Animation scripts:
:::

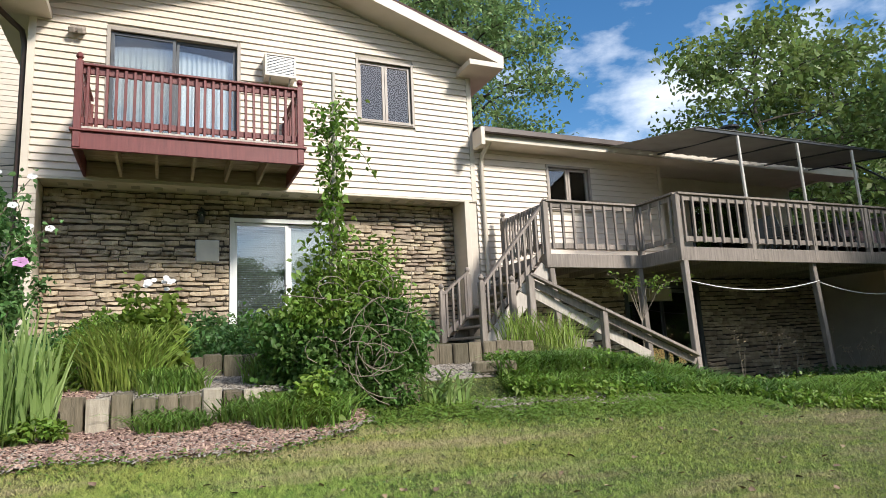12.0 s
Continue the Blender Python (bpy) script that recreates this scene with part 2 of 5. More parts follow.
def add_box(bm, x0, x1, y0, y1, z0, z1, m=None):
    vs = [bm.verts.new(m @ Vector(p) if m else p) for p in ((x0, y0, z0), (x1, y0, z0), (x1, y1, z0), (x0, y1, z0), (x0, y0, z1), (x1, y0, z1), (x1, y1, z1), (x0, y1, z1))]
    for f in ((3, 2, 1, 0), (4, 5, 6, 7), (0, 1, 5, 4), (1, 2, 6, 5), (2, 3, 7, 6), (3, 0, 4, 7)):
        bm.faces.new([vs[i] for i in f])
    return vs


def box(x0, x1, y0, y1, z0, z1, bevel=0.0):
    bm = bmesh.new()
    add_box(bm, min(x0, x1), max(x0, x1), min(y0, y1), max(y0, y1), min(z0, z1), max(z0, z1))
    if bevel:
        bmesh.ops.bevel(bm, geom=bm.edges[:], offset=bevel, segments=1, affect="EDGES")
    return bm


def beam(p, q, w, h, bevel=0.004):
    """A straight member from p to q, w wide sideways and h deep."""
    p, q = Vector(p), Vector(q)
    d = (q - p)
    bm = box(-w / 2, w / 2, -h / 2, h / 2, 0, d.length, bevel)
    up = Vector((0, 0, 1)) if abs(d.normalized().z) < 0.95 else Vector((0, 1, 0))
    z = d.normalized()
    x = up.cross(z).normalized()
    y = z.cross(x)
    m = Matrix((x, y, z)).transposed().to_4x4()
    bm.transform(Matrix.Translation(p) @ m)
    return bm


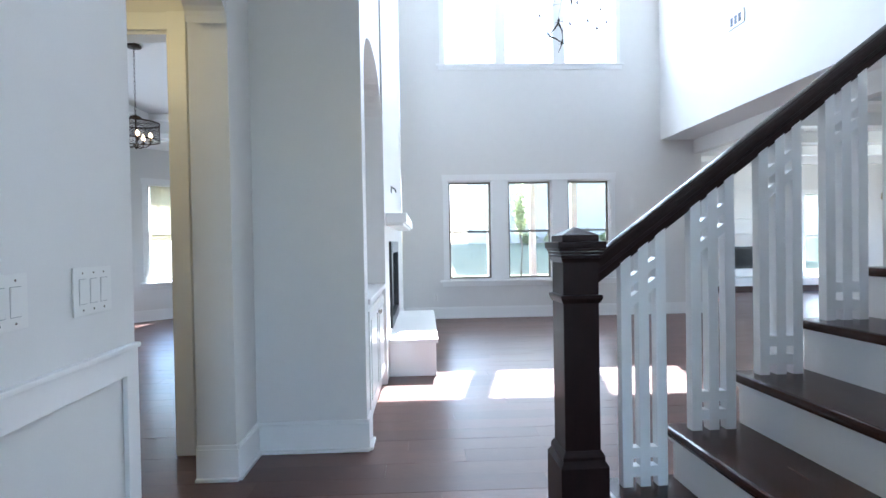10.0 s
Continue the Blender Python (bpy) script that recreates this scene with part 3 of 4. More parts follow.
# branch chandelier of the great room
def branch_chandelier(x, y):
    ob = thing("branch_chandelier", (x, y, TOP), "dark iron branch chandelier with small winged leaf shapes", "chandelier")
    part("rod", join(lathe([(0.008, 4.2), (0.008, TOP - 0.03)], 8, (x, y, 0)), lathe([(0.07, TOP - 0.03), (0.07, TOP - 0.001)], 20, (x, y, 0))), BRONZE, ob)
    part("hub", lathe([(0.004, 3.90), (0.014, 3.94), (0.026, 4.02), (0.012, 4.12), (0.024, 4.22), (0.007, 4.34)], 14, (x, y, 0)), BRONZE, ob)
    rng = random.Random(7)

    def leaf(o, w, wide, owner, name="leaf"):
        bm = bmesh.new()
        n = w.cross(Vector((0, 0, 1))).normalized() * wide
        bm.faces.new([bm.verts.new(v) for v in (o, o + w * 0.4 + n, o + w, o + w * 0.4 - n)])
        bmesh.ops.solidify(bm, geom=bm.faces[:], thickness=0.006)
        part(name, bm, BRONZE, owner)

    # wires that fan out from the hub, each with a small winged shape
    for dx, dy, z in ((0.0, -0.2, 3.82), (0.20, 0.05, 3.73), (0.36, -0.1, 3.65), (0.20, -0.25, 3.52), (-0.155, 0.0, 3.71), (-0.10, 0.06, 3.49), (-0.27, 0.02, 3.57), (-0.3, 0.3, 3.9), (0.1, 0.4, 3.85), (0.42, 0.25, 3.95)):
        end = Vector((x + dx, y + dy, z))
        arm = part("wire_arm", tube([(x, y, 3.95), (x + dx * 0.7, y + dy * 0.7, 4.0), (x + dx * 0.95, y + dy * 0.95, z + 0.1), tuple(end)], 0.0014, 5), BRONZE, ob)
        b = rng.uniform(-0.5, 0.5)
        c, q = math.cos(b), math.sin(b)
        leaf(end - Vector((c, q, 0)) * 0.045, Vector((c, q, 0.15)) * 0.12, 0.018, arm, "bird_shape")
        leaf(end, Vector((-q * 0.4 + 0.3, c, 0.5)) * 0.07, 0.016, arm, "bird_shape")
        leaf(end, Vector((q * 0.4 - 0.2, -c, 0.45)) * 0.07, 0.016, arm, "bird_shape")
    for pts in (((-0.155, 3.71), (-0.20, 3.64), (-0.27, 3.57)), ((-0.27, 3.56), (-0.19, 3.53), (-0.10, 3.47)), ((-0.155, 3.71), (-0.115, 3.62), (-0.11, 3.49), (-0.16, 3.37))):
        part("branch", tube([(x + a, y, z) for a, z in pts], [0.011] + [0.008] * (len(pts) - 2) + [0.004], 7), BRONZE, ob)
    return ob


branch_chandelier(1.47, 6.8)

# ---- keeping room beyond the kitchen opening ----
panels = structure("trim_keeping_panels", boxes((6.17, 8.10, 12.27, 12.298, 0.34, 0.51), bevel=0.002), TRIM, "white shiplap panelling with horizontal ledges over a fireplace", "wall panelling")
for z0, z1 in ((1.325, 1.655), (1.67, 2.305), (2.32, 2.858)):
    part("panel", boxes((6.17, 8.10, 12.272, 12.298, z0, z1), bevel=0.002), TRIM, panels)
for z in (1.308, 1.655, 2.305):
    part("ledge", boxes((6.17, 8.10, 12.205, 12.2975, z, z + 0.02)), TRIM, panels)
kf = thing("linear_fireplace", (7.0, 12.26, 0.5), "long black linear fireplace in a white wall", "fireplace")
part("surround", boxes((6.67, 7.53, 12.262, 12.2985, 0.525, 1.02), bevel=0.003), BLACK, kf)
part("glass", boxes((6.73, 7.47, 12.257, 12.262, 0.58, 0.97)), material("fire_glass", (0.008, 0.008, 0.009), 0.25, spec=0.15), kf)
kh = thing("bench_hearth", (7.6, 12.1, 0), "long low white hearth bench", "hearth")
# Dark fill from the floor up to the slab.
part("base", boxes((6.1, 10.2, 11.99, 12.268, 0.0, 0.15)), TREAD, kh, "dark block under the slab")
part("slab", boxes((6.05, 10.25, 11.93, 12.269, 0.15, 0.325), bevel=0.005), QUARTZ, kh)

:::

• What the task asks: Every line above should be returned word for word, with the pictures left behind.

• Written response:
12.0 s
Continue the Blender Python (bpy) script that recreates this scene with part 2 of 5. More parts follow.
def add_box(bm, x0, x1, y0, y1, z0, z1, m=None):
    vs = [bm.verts.new(m @ Vector(p) if m else p) for p in ((x0, y0, z0), (x1, y0, z0), (x1, y1, z0), (x0, y1, z0), (x0, y0, z1), (x1, y0, z1), (x1, y1, z1), (x0, y1, z1))]
    for f in ((3, 2, 1, 0), (4, 5, 6, 7), (0, 1, 5, 4), (1, 2, 6, 5), (2, 3, 7, 6), (3, 0, 4, 7)):
        bm.faces.new([vs[i] for i in f])
    return vs


def box(x0, x1, y0, y1, z0, z1, bevel=0.0):
    bm = bmesh.new()
    add_box(bm, min(x0, x1), max(x0, x1), min(y0, y1), max(y0, y1), min(z0, z1), max(z0, z1))
    if bevel:
        bmesh.ops.bevel(bm, geom=bm.edges[:], offset=bevel, segments=1, affect="EDGES")
    return bm


def beam(p, q, w, h, bevel=0.004):
    """A straight member from p to q, w wide sideways and h deep."""
    p, q = Vector(p), Vector(q)
    d = (q - p)
    bm = box(-w / 2, w / 2, -h / 2, h / 2, 0, d.length, bevel)
    up = Vector((0, 0, 1)) if abs(d.normalized().z) < 0.95 else Vector((0, 1, 0))
    z = d.normalized()
    x = up.cross(z).normalized()
    y = z.cross(x)
    m = Matrix((x, y, z)).transposed().to_4x4()
    bm.transform(Matrix.Translation(p) @ m)
    return bm


10.0 s
Continue the Blender Python (bpy) script that recreates this scene with part 3 of 4. More parts follow.
# branch chandelier of the great room
def branch_chandelier(x, y):
    ob = thing("branch_chandelier", (x, y, TOP), "dark iron branch chandelier with small winged leaf shapes", "chandelier")
    part("rod", join(lathe([(0.008, 4.2), (0.008, TOP - 0.03)], 8, (x, y, 0)), lathe([(0.07, TOP - 0.03), (0.07, TOP - 0.001)], 20, (x, y, 0))), BRONZE, ob)
    part("hub", lathe([(0.004, 3.90), (0.014, 3.94), (0.026, 4.02), (0.012, 4.12), (0.024, 4.22), (0.007, 4.34)], 14, (x, y, 0)), BRONZE, ob)
    rng = random.Random(7)

    def leaf(o, w, wide, owner, name="leaf"):
        bm = bmesh.new()
        n = w.cross(Vector((0, 0, 1))).normalized() * wide
        bm.faces.new([bm.verts.new(v) for v in (o, o + w * 0.4 + n, o + w, o + w * 0.4 - n)])
        bmesh.ops.solidify(bm, geom=bm.faces[:], thickness=0.006)
        part(name, bm, BRONZE, owner)

    # wires that fan out from the hub, each with a small winged shape
    for dx, dy, z in ((0.0, -0.2, 3.82), (0.20, 0.05, 3.73), (0.36, -0.1, 3.65), (0.20, -0.25, 3.52), (-0.155, 0.0, 3.71), (-0.10, 0.06, 3.49), (-0.27, 0.02, 3.57), (-0.3, 0.3, 3.9), (0.1, 0.4, 3.85), (0.42, 0.25, 3.95)):
        end = Vector((x + dx, y + dy, z))
        arm = part("wire_arm", tube([(x, y, 3.95), (x + dx * 0.7, y + dy * 0.7, 4.0), (x + dx * 0.95, y + dy * 0.95, z + 0.1), tuple(end)], 0.0014, 5), BRONZE, ob)
        b = rng.uniform(-0.5, 0.5)
        c, q = math.cos(b), math.sin(b)
        leaf(end - Vector((c, q, 0)) * 0.045, Vector((c, q, 0.15)) * 0.12, 0.018, arm, "bird_shape")
        leaf(end, Vector((-q * 0.4 + 0.3, c, 0.5)) * 0.07, 0.016, arm, "bird_shape")
        leaf(end, Vector((q * 0.4 - 0.2, -c, 0.45)) * 0.07, 0.016, arm, "bird_shape")
    for pts in (((-0.155, 3.71), (-0.20, 3.64), (-0.27, 3.57)), ((-0.27, 3.56), (-0.19, 3.53), (-0.10, 3.47)), ((-0.155, 3.71), (-0.115, 3.62), (-0.11, 3.49), (-0.16, 3.37))):
        part("branch", tube([(x + a, y, z) for a, z in pts], [0.011] + [0.008] * (len(pts) - 2) + [0.004], 7), BRONZE, ob)
    return ob


branch_chandelier(1.47, 6.8)

# ---- keeping room beyond the kitchen opening ----
panels = structure("trim_keeping_panels", boxes((6.17, 8.10, 12.27, 12.298, 0.34, 0.51), bevel=0.002), TRIM, "white shiplap panelling with horizontal ledges over a fireplace", "wall panelling")
for z0, z1 in ((1.325, 1.655), (1.67, 2.305), (2.32, 2.858)):
    part("panel", boxes((6.17, 8.10, 12.272, 12.298, z0, z1), bevel=0.002), TRIM, panels)
for z in (1.308, 1.655, 2.305):
    part("ledge", boxes((6.17, 8.10, 12.205, 12.2975, z, z + 0.02)), TRIM, panels)
kf = thing("linear_fireplace", (7.0, 12.26, 0.5), "long black linear fireplace in a white wall", "fireplace")
part("surround", boxes((6.67, 7.53, 12.262, 12.2985, 0.525, 1.02), bevel=0.003), BLACK, kf)
part("glass", boxes((6.73, 7.47, 12.257, 12.262, 0.58, 0.97)), material("fire_glass", (0.008, 0.008, 0.009), 0.25, spec=0.15), kf)
kh = thing("bench_hearth", (7.6, 12.1, 0), "long low white hearth bench", "hearth")
# Dark fill from the floor up to the slab.
part("base", boxes((6.1, 10.2, 11.99, 12.268, 0.0, 0.15)), TREAD, kh, "dark block under the slab")
part("slab", boxes((6.05, 10.25, 11.93, 12.269, 0.15, 0.325), bevel=0.005), QUARTZ, kh)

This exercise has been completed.